[UN BEBE, ENFIN] PROLOGUE

Harley Davidson.

Le Docteur Sambhu a un énorme autocollant Harley Davidson collé sur le capot de sa Nissan gris métallisé, rituellement garée sous le porche de sa clinique ayurvédique.

Harley Davidson !

Deux ailes d’aigle, flanquées de part et d’autre d’un nom ronflant de fierté, respirant l’air pur, le bitume, les rades louches et la route soixante-six… Bizarre, dans un village indien de bord de mer, où il est plutôt d’usage de pratiquer le scooter ou l’auto-rickshaw. Bizarre, cette ostentation libertaire, sur une voiture banalement fonctionnelle de médecin, courant de patient en patient à des dizaines de kilomètres à la ronde. Bizarre, la dissonance du symbole avec la moustache affable du docteur, sa quarantaine alerte, son œil malicieux mais doux, sa discrétion attentive, sa tenue bleu marine et ses sandales en plastique.
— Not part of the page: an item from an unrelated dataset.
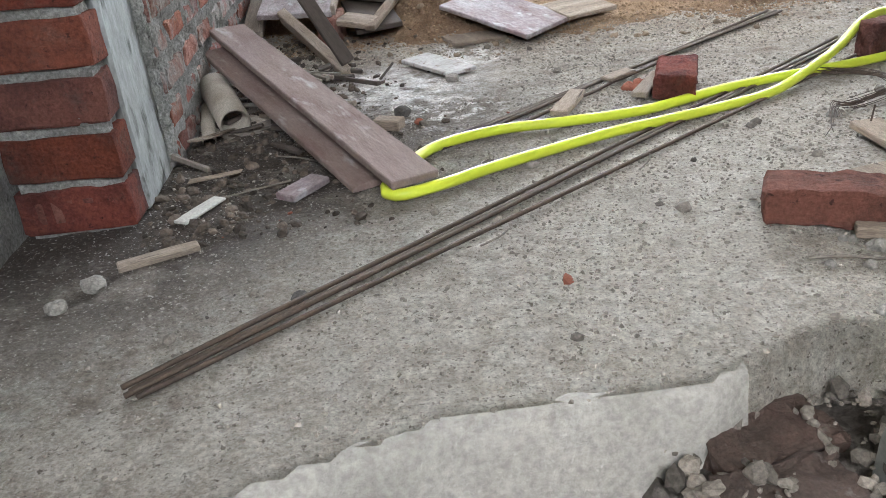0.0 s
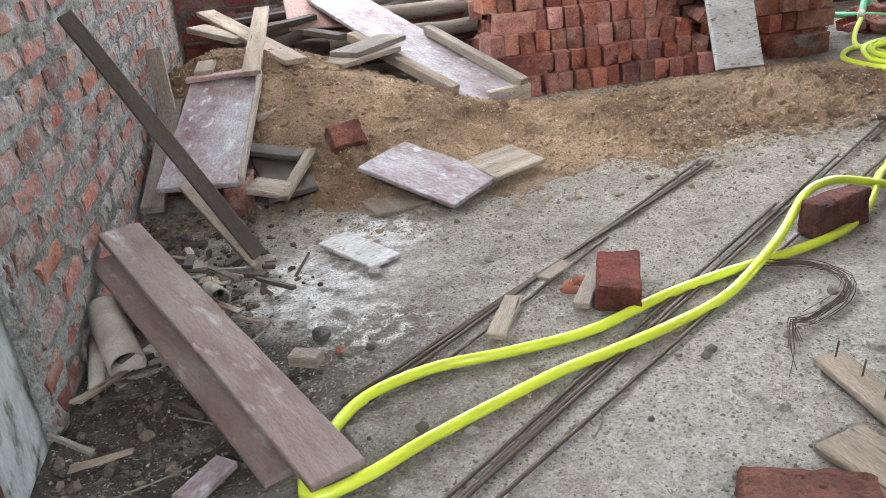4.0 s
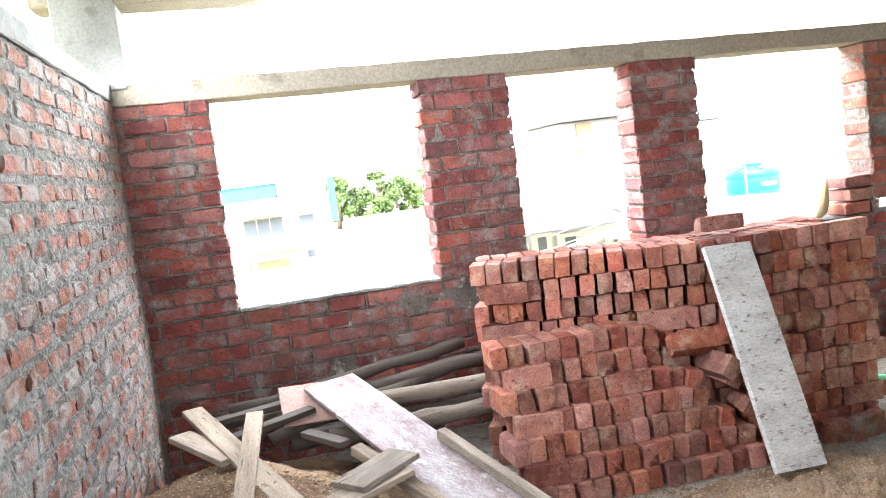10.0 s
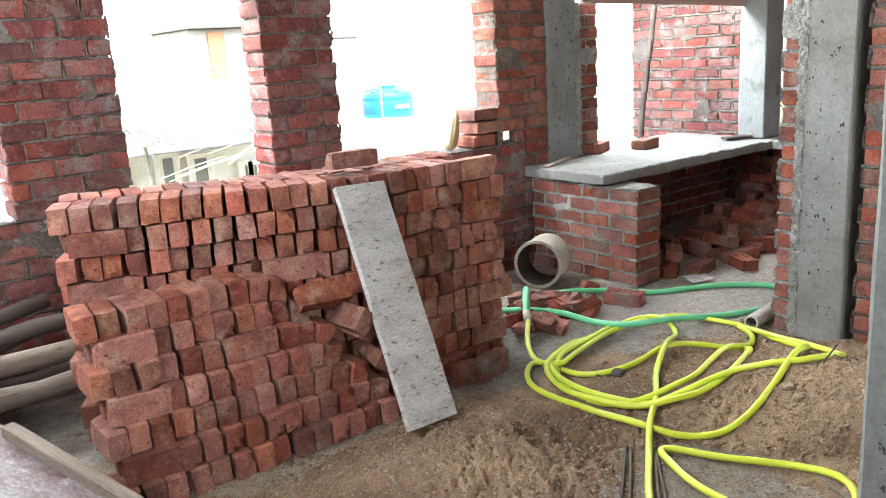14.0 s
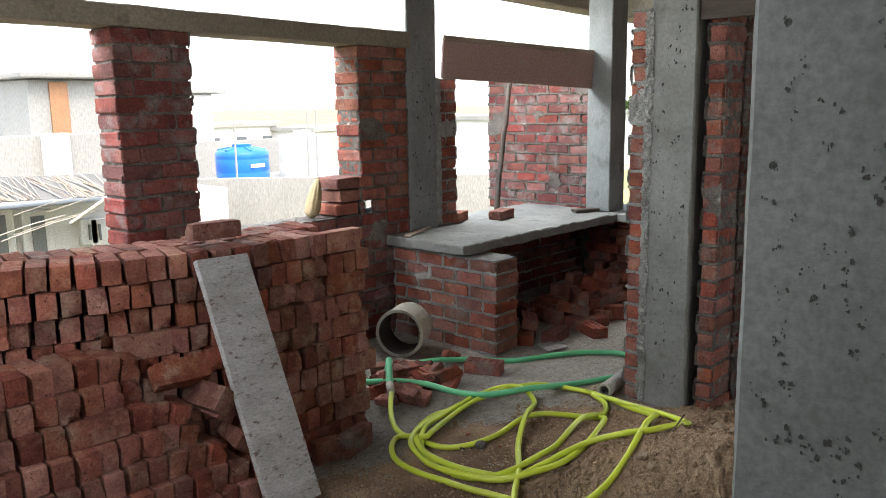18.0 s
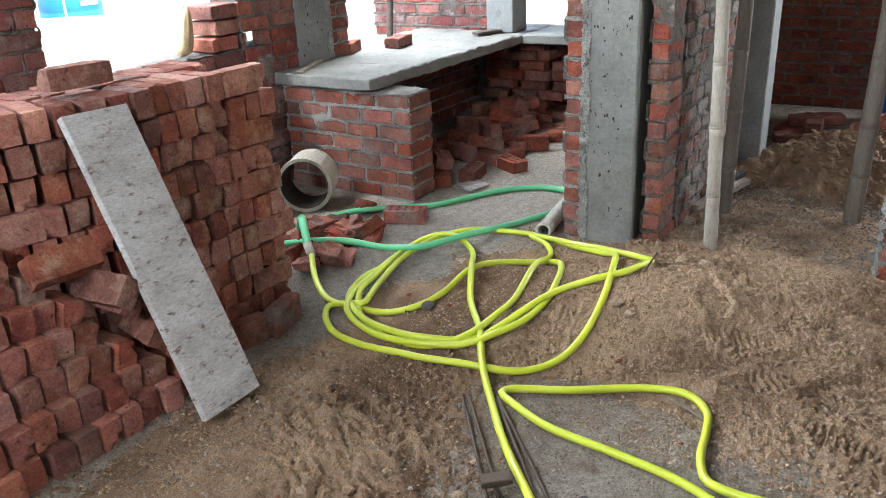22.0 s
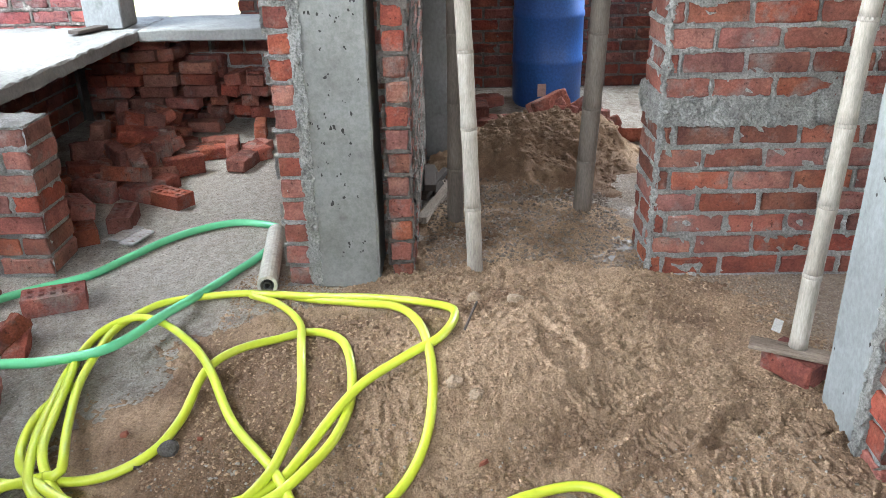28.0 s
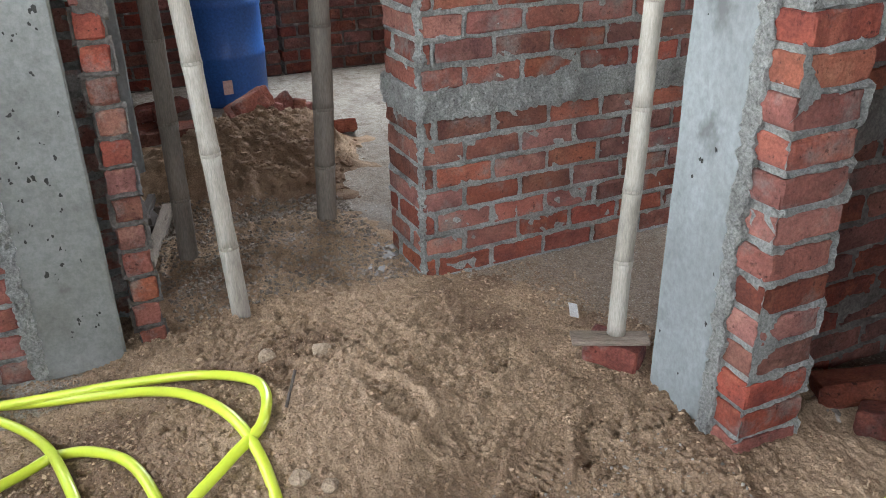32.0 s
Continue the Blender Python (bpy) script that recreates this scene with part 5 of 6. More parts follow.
coil = thing("water_hose", "bright yellow plastic water hose coiled over the sand", "hose")
R = 0.0138
hose("hose_loop", coil, [(3.13, 4.37, 0.09), (3, 4.24, 0.03), (2.9, 4.08), (2.89, 3.91), (2.91, 3.77), (2.98, 3.66), (3.12, 3.62), (3.32, 3.6, 0.02), (3.47, 3.53, 0.02), (3.55, 3.42), (3.56, 3.31), (3.34, 3.17), (3.11, 3.12), (2.95, 3.15, 0.02), (2.83, 3.22, 0.03), (2.76, 3.3, 0.02), (2.71, 3.42, 0.01), (2.69, 3.6), (2.75, 3.78), (2.82, 3.92, 0.03), (3, 4, 0.03), (3.22, 4.06, 0.02), (3.47, 4.11), (3.68, 4.1), (3.77, 4.02, 0.02), (3.75, 3.91, 0.02), (3.63, 3.77), (3.31, 3.59, 0.04), (3.07, 3.46, 0.01), (2.86, 3.3, 0.03), (2.68, 3.19, 0.03), (2.51, 3.06), (2.32, 2.91), (2.14, 2.74), (1.99, 2.6), (1.95, 2.59), (1.83, 2.46), (1.74, 2.38), (1.66, 2.3, 0.02), (1.57, 2.2, 0.02), (1.48, 2.12), (1.32, 2.02), (1.15, 1.965), (1.02, 1.935), (0.89, 1.91), (0.69, 1.85), (0.47, 1.76), (0.26, 1.73), (0.06, 1.72), (-0.1, 1.66), (-0.19, 1.55), (-0.25, 1.42), (-0.23, 1.365), (-0.13, 1.395), (0.02, 1.475), (0.31, 1.6), (0.48, 1.65), (0.67, 1.72), (0.85, 1.8), (1.03, 1.92, 0.03), (1.15, 2.02, 0.05), (1.29, 2.14, 0.09), (1.42, 2.2, 0.09), (1.58, 2.24, 0.04), (1.74, 2.22), (1.95, 2.17), (2.16, 2.14), (2.28, 2.175), (2.34, 2.232), (2.367, 2.284), (2.414, 2.409), (2.445, 2.606), (2.475, 2.833), (2.55, 3.01), (2.585, 3.06), (2.63, 3.03), (2.7, 2.87), (2.81, 2.66), (2.84, 2.5), (2.78, 2.41), (2.68, 2.385), (2.57, 2.371), (2.496, 2.349), (2.443, 2.313), (2.428, 2.215), (2.443, 2.073), (2.47, 1.934), (2.496, 1.825), (2.55, 1.6), (2.6, 1.3)], R, HOSE)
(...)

Œil sur l’autocollant. Œil sur la moustache. Que se cache-t-il derrière l’un ? Que se trame-t-il derrière l’autre ?

Dans le hall de la clinique, qui sert de plate-forme d’observation et de commérage aux résidents, une folle rumeur court : Sambhu aurait précipitamment collé cet autocollant après qu’une patiente, bouleversée par l’écoute subtile, le regard pénétrant et les conseils avisés de l’Indian Doctor, eut gravé à coups de clé « Sambhu I love you » sur la carrosserie de sa Nissan. Seul l’aigle Harley Davidson aurait eu les ailes assez larges pour masquer la déclaration ! 

La rumeur fait sourire. Est-elle vraie ? Vraie de vraie ?

Au centre ayurvédique, je fais partie des habitués. Combien de fois ai-je atterri à Trivandrum, le nez de l’avion plongeant droit sur les palmiers ? Combien de fois ai-je montré mon visa au moustachu de service – car oui, au Kerala, la moustache est un attribut social ? Combien de fois me suis-je laissée estomaquer par la chaleur moite de ce bout de tropique, perdu à la pointe sud de l’Inde, et ai-je parcouru les quelques kilomètres séparant l’aéroport international du village de Kovalam, habitée par le sentiment d’entrer en pèlerinage vers le cœur de mon âme ?   

La rumeur n’est peut-être pas fondée, mais elle a tout pour l’être. Moustachu, père de famille, vêtu de bleu marine et de sandales en plastique, Sambhu fait tomber les cœurs. Et je l’avoue, moi aussi, j’en pince un peu pour lui. Et pour cause : il est l’un des pères de mon fils. De la manière la plus dingue, la plus magique, et surtout la plus chaste qui soit.